Electronic – Isolating audio ground between devices


I'm planning a build for a guitar amplifier with 2 stages, the first being a tube pre-amp and the second stage being a solid state amplifier. Both amplifiers will be powered from the same source, a 31v DC power brick.

The pre-amp will be powered with a DC-DC boost converter from the 31v DC power brick to obtain the high voltage required; the boost converter ground output is tied to the input ground. The audio signal ground will be tied to the same ground.

The solid state amplifier requires a dual supply which I will create with a voltage divider, giving -15.5v, virtual ground and +15.5v.

Voltage divider

As the audio signal ground will be relative to the ground of the 31v power brick (equivalent to the -15.5v of the voltage divider) then this signal would cause an issue connecting from the output of the pre-amp to the input of the solid state amp, effectively shorting -15.5v and the virtual ground.

It would seem that I need to isolate the audio signal so it can be provided as a floating AC voltage.

Can the signal and ground be isolated by adding a capacitor in series with each component like so:

Or would the only solution be a 1:1 audio transformer?

Best Answer

I am going to suggest that you want a differential connection from the preamp to the power amp. This can be any of three techniques:

1) audio coupling transformer

2) differential line receiver such as THAT 12xx series THAT differential line receivers

3) if it is available, a differential input on your power amp.
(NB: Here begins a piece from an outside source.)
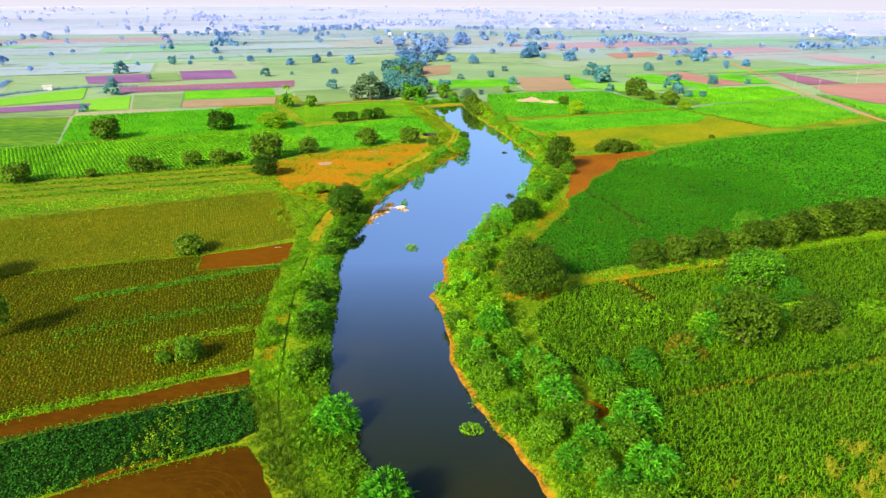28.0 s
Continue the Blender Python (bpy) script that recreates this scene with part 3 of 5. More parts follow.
field("field", [(-237.3, 117.7), (-203.5, 140), (-195, 127), (-227.5, 110)], G_GREY, F + 0.1, "grey-green crop strip")
field("field", [(-262, 140), (-243, 201), (-220, 166.5), (-250, 131)], G_YELLOW, F + 0.1, "yellow-green crop plot")
field("field", [(-276.7, 244), (-248, 266.6), (-224, 231), (-253, 215)], G_PURPLE, F + 0.1, "mauve ploughed plot")
field("field", [(-237.5, 280), (-211, 296), (-187.5, 257), (-213, 242)], G_PURPLE, F + 0.1, "mauve ploughed plot")
field("field", [(-228.7, 206), (-150.7, 253.5), (-141, 228.5), (-214.4, 187.6)], G_MAUVE, F + 0.1, "long mauve ploughed strip")
field("field", [(-37, 222), (-17.7, 233), (3.3, 240.4), (20.5, 247.6), (30.8, 228.6), (43.2, 210.4), (50, 198.4), (-16, 161), (-28, 172), (-34, 200)], G_BRIGHT, F, "bright green crop behind the river")
field("field", [(-18, 151), (49, 193), (54, 190), (60, 178), (52.6, 164.6), (-6.6, 130.6), (-13, 140)], G_BRIGHT, F, "green crop in cross rows")
field("field", [(-7, 127.6), (52.6, 163.6), (62, 177), (78.6, 157.6), (72, 149), (54, 132), (33, 117), (4, 105), (0, 116)], G_STUBBLY, F, "olive and yellow low crop")
field("field", [(62.7, 258.5), (86.5, 274.8), (110.5, 286.5), (119, 253.6), (97.8, 233.4), (76.1, 219.9), (62.9, 212.7), (58, 232)], G_BRIGHT, F, "bright green crop")
field("field", [(51, 194.6), (75.7, 217), (97.3, 230.3), (118.6, 246), (121.8, 219.4), (124.3, 192.2), (104.3, 175.3), (89.1, 160.7), (79.8, 158.4), (65.6, 177), (56, 191)], G_BRIGHT, F + 0.01, "bright green crop")
field("field", [(31, 473), (71, 503), (82, 472), (39, 434)], NEARER[4], F + 0.1, "pale red ploughed plot on the plain")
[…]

The audio coupling transformer has the advantage that it is easy to implement. Jensen makes nice transformers but they are expensive.

My company makes small PC boards with a semi-custom transformer on it that sells for considerably less than the Jensen transformers. Performance is not as good as the Jensen but is exceedingly good nonetheless. Trinity Electronics transformer card

There are many different differential line receivers available. My current favorites come from THAT Corporation but TI, Analog Devices, many others make pin-compatible parts. It is important to match the input coupling capacitors and use precision resistors in the input stage. Any mismatch causes poor common-mode rejection.

Some power amplifiers have inherent differential inputs, even though the amp may normally be used with only a single-ended input. Again - it is important that the input network (resistors, coupling capacitors, HF rejection capacitors) are all matched so as to achieve the best common-mode rejection.

The reason for using a differential input to the power amplifier is to eliminate any hum or ripple on the negative supply rail. Using a simple singled-ended connection as suggested by others can lead to excessive hum or noise in the amplifier.